Fabrication quality can make or break the result
A waterfall island is one of those applications where the fabrication is impossible to separate from the material. Even the best slab will fall short if the edges are uneven, the seam is distracting, or the corner alignment is off.
Mitered edges are typically used to create the illusion of thicker stone and maintain visual continuity. Done well, they look sharp and refined. Done poorly, they are what everyone notices first. This is one reason homeowners and design professionals often prefer a partner who can guide material selection, measure accurately, and fabricate with precision under one roof.
At Stonhaus Design, this is exactly where the process becomes valuable. Choosing from curated slabs is only part of the job. The real success of a waterfall island comes from pairing the right material with the right fabrication plan.
How to choose confidently
Start with lifestyle before aesthetics. If you cook constantly, host often, or have a household that puts surfaces to work, durability should lead the decision. If the kitchen is more design-driven and lower impact day to day, you may have more freedom to prioritize character.
Then think about how bold the island should be. Do you want the stone to anchor the whole room, or support it quietly? That answer will narrow the field faster than scrolling through endless slab photos.

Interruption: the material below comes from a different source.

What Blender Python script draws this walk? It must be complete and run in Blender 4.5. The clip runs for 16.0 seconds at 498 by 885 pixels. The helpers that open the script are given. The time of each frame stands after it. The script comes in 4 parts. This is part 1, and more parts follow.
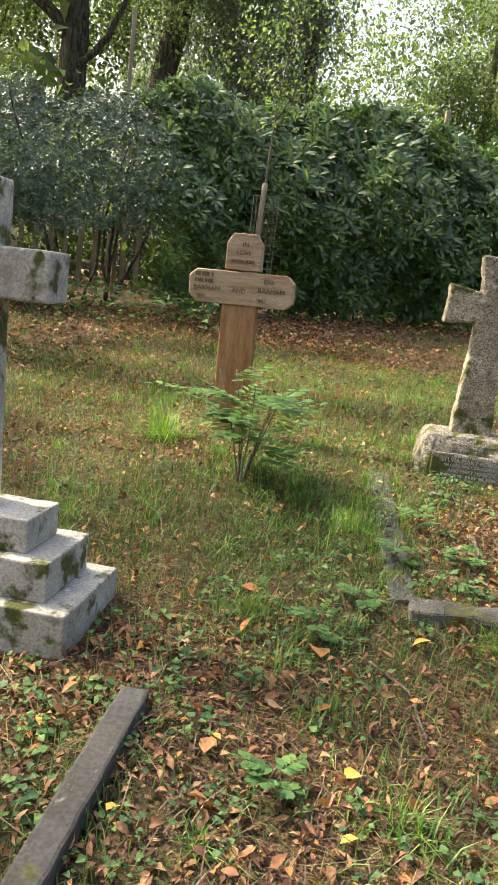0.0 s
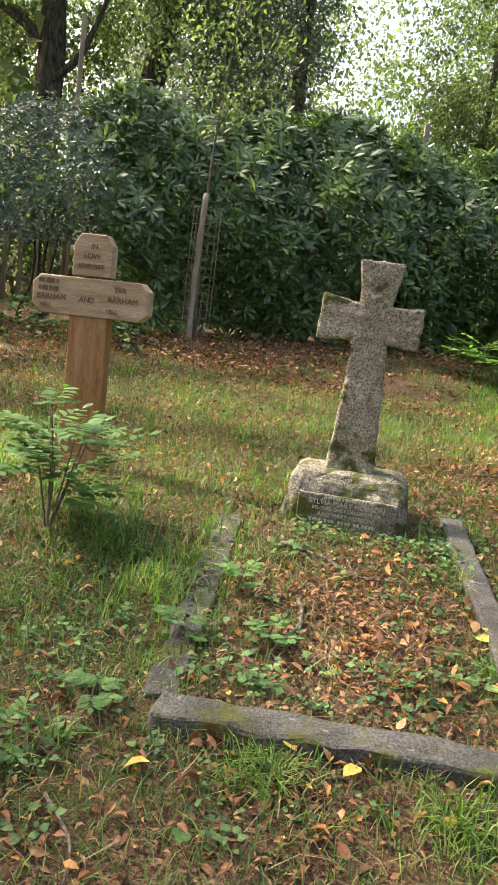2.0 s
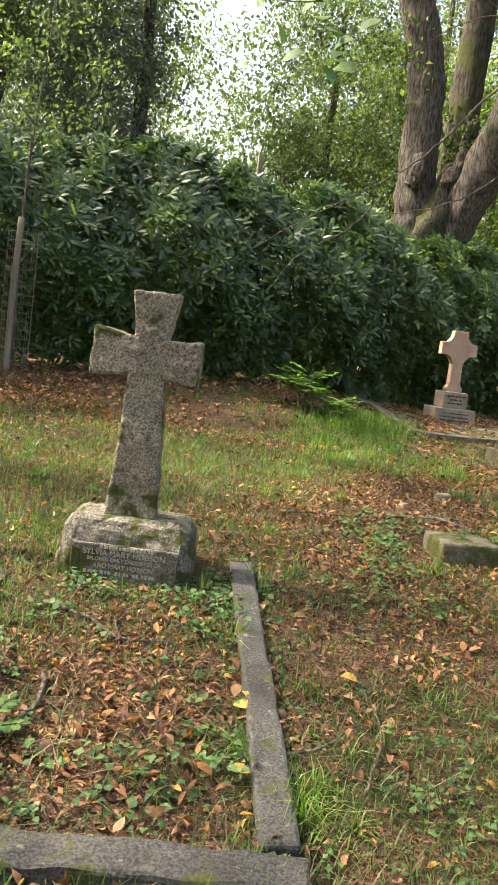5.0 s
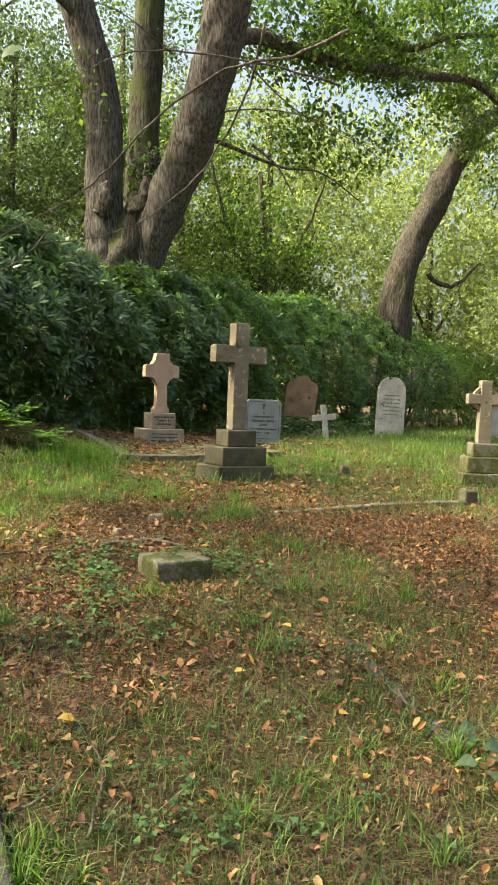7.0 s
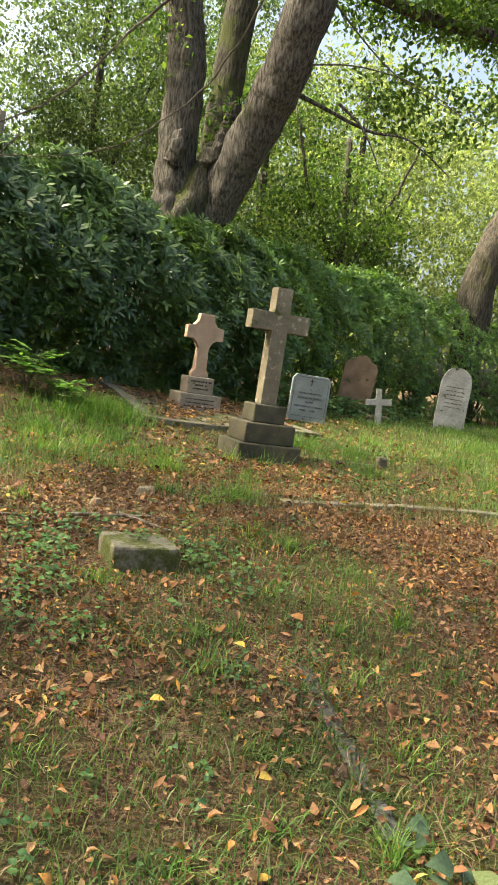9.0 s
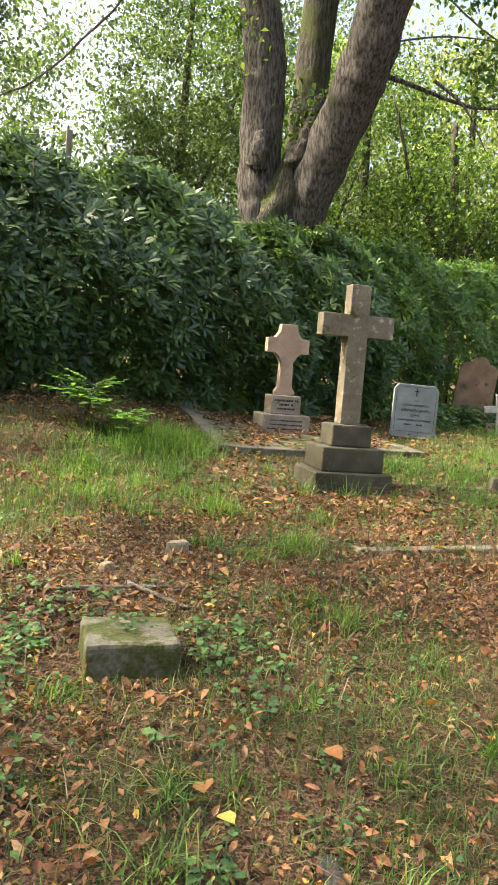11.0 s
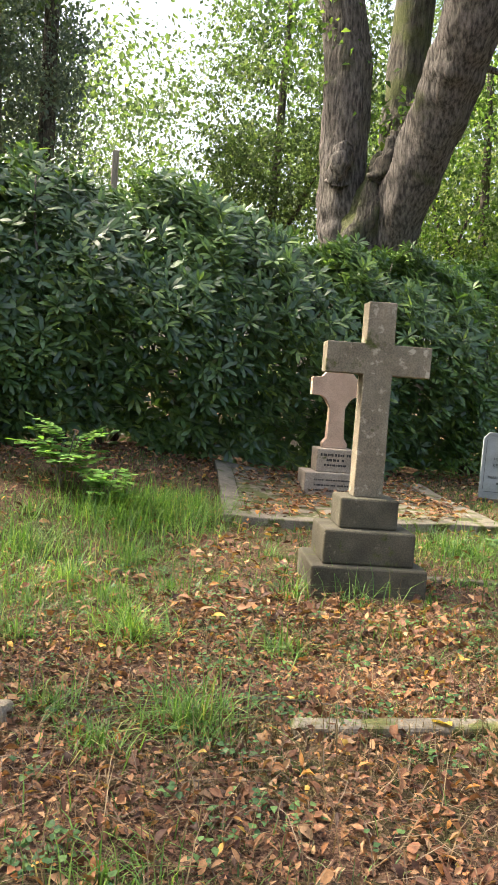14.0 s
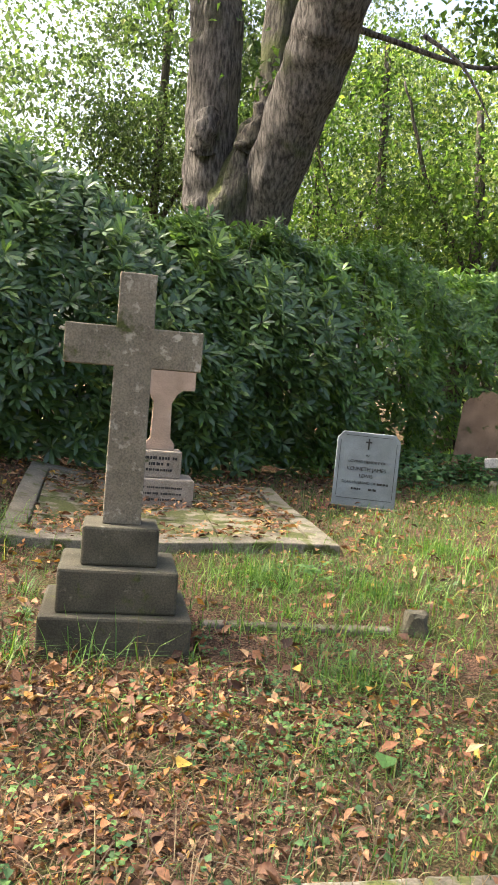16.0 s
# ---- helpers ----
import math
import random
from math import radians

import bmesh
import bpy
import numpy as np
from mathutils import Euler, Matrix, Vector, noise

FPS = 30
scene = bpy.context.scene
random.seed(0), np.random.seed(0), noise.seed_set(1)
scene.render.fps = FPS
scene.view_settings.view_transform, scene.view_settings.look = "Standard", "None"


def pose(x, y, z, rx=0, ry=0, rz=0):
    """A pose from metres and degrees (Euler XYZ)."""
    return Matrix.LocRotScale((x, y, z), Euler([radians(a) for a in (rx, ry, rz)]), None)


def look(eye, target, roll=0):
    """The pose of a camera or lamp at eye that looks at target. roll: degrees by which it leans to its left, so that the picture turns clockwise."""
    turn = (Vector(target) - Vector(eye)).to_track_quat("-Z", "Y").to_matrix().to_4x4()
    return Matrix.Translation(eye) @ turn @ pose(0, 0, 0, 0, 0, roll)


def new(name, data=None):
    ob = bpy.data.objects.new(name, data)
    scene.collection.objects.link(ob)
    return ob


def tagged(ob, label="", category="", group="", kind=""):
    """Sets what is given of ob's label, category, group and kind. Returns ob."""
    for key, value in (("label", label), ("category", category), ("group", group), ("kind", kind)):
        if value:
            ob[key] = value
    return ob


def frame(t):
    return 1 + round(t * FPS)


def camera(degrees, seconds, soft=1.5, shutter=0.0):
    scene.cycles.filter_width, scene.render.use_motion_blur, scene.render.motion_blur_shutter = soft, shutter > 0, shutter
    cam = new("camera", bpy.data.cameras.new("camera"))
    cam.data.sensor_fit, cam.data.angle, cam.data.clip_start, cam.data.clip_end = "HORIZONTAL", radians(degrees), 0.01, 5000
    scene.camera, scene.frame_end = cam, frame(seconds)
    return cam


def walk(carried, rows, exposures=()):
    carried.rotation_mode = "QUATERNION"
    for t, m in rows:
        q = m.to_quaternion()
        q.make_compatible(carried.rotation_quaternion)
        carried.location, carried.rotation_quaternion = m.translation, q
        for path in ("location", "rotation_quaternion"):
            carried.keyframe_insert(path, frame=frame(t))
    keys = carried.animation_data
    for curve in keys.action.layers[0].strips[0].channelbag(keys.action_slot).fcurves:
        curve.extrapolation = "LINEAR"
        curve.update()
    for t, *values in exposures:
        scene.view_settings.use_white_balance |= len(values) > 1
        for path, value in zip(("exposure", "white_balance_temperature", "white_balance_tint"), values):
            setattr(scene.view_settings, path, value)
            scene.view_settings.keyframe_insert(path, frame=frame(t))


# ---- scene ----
cam = camera(34.3, 16.0)
METRES, EYE, TILT, LEAN, TURN = 8.0, 1.5, 0.0, 0.0, 10.9
ROWS = [
    (0.0, 0.0, 0.0, 0.0, 1.26, -10.82, -6.61),
    (0.5, 0.0336, 0.0352, 0.0004, 2.65, -10.28, -6.09),
    (1.0, 0.0629, 0.0639, 0.0011, 2.47, -9.79, -6.06),
    (1.5, 0.1005, 0.0888, 0.0063, 3.36, -9.39, -7.52),
    (2.0, 0.1312, 0.1073, 0.0044, 3.21, -9.31, -7.12),
    (2.5, 0.1562, 0.1339, 0.0086, 2.26, -9.13, -6.94),
    (3.0, 0.1697, 0.1469, 0.0108, 1.51, -9.03, -6.96),
    (5.5, 0.1968, 0.1469, 0.0186, -10.0, -5.25, -6.25),
    (6.0, 0.2011, 0.1465, 0.0192, -14.85, -4.1, -5.1),
    (6.5, 0.2045, 0.146, 0.0194, -20.54, -3.27, -3.72),
    (7.0, 0.2087, 0.1465, 0.019, -26.14, -2.96, -2.14),
    (7.5, 0.2237, 0.1531, 0.0162, -30.13, -3.93, -1.81),
    (8.0, 0.2462, 0.1664, 0.0207, -26.75, -4.66, -6.86),
    (10.5, 0.3808, 0.3031, 0.0262, -14.51, -5.92, -4.91),
    (11.0, 0.4064, 0.3387, 0.032, -11.72, -5.45, -4.6),
    (11.5, 0.4313, 0.3689, 0.0307, -4.65, -5.51, -4.44),
    (12.0, 0.4643, 0.401, 0.0359, -1.1, -5.54, -5.58),
    (12.5, 0.4982, 0.4399, 0.0391, -0.79, -4.31, -5.76),
    (13.0, 0.5239, 0.4758, 0.0411, -1.17, -3.64, -5.4),
    (13.5, 0.5501, 0.5168, 0.0482, -1.12, -3.26, -5.43),
    (14.0, 0.5782, 0.5483, 0.0484, -1.51, -3.34, -4.22),
    (14.5, 0.6116, 0.5851, 0.0542, -4.79, -3.49, -2.99),
    (15.0, 0.6427, 0.6146, 0.0569, -6.08, -3.91, -3.05),
    (15.5, 0.6721, 0.6419, 0.0632, -6.07, -4.03, -4.56),
    (16.0, 0.7017, 0.6771, 0.0645, -6.78, -3.89, -4.71),
]
walk(cam, [(t, pose(0, 0, EYE, TILT, LEAN, TURN) @ pose(METRES * x, METRES * y, METRES * z, 90 + pitch, roll, yaw)) for t, x, y, z, yaw, pitch, roll in ROWS],
     [(0.0, 2.06, 6600, 10), (3.0, 2.04, 6650, 11), (5.5, 1.88, 6700, 10), (7.5, 1.69, 6900, -2), (10.5, 1.95, 6600, 6), (14.0, 2.18, 6350, 11), (16.0, 2.14, 6250, 11)])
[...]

Finally, view the full slab and ask how it will be cut. This is the step that protects you from expensive disappointment. A waterfall island is not just about what the material is. It is about how that specific slab will look once the top, sides, seams, corners, and finish all come together.
For many kitchens, quartzite is the best balance of beauty and performance. For others, granite is the smartest long-term choice, marble is the right luxury statement, or quartz offers the cleanest path to a low-maintenance finish. The right material is the one that fits the design, the use of the space, and the quality of fabrication behind it.
A waterfall island should feel effortless when it is finished. The best way to get there is to choose a stone that still makes sense after the design excitement wears off and real life begins.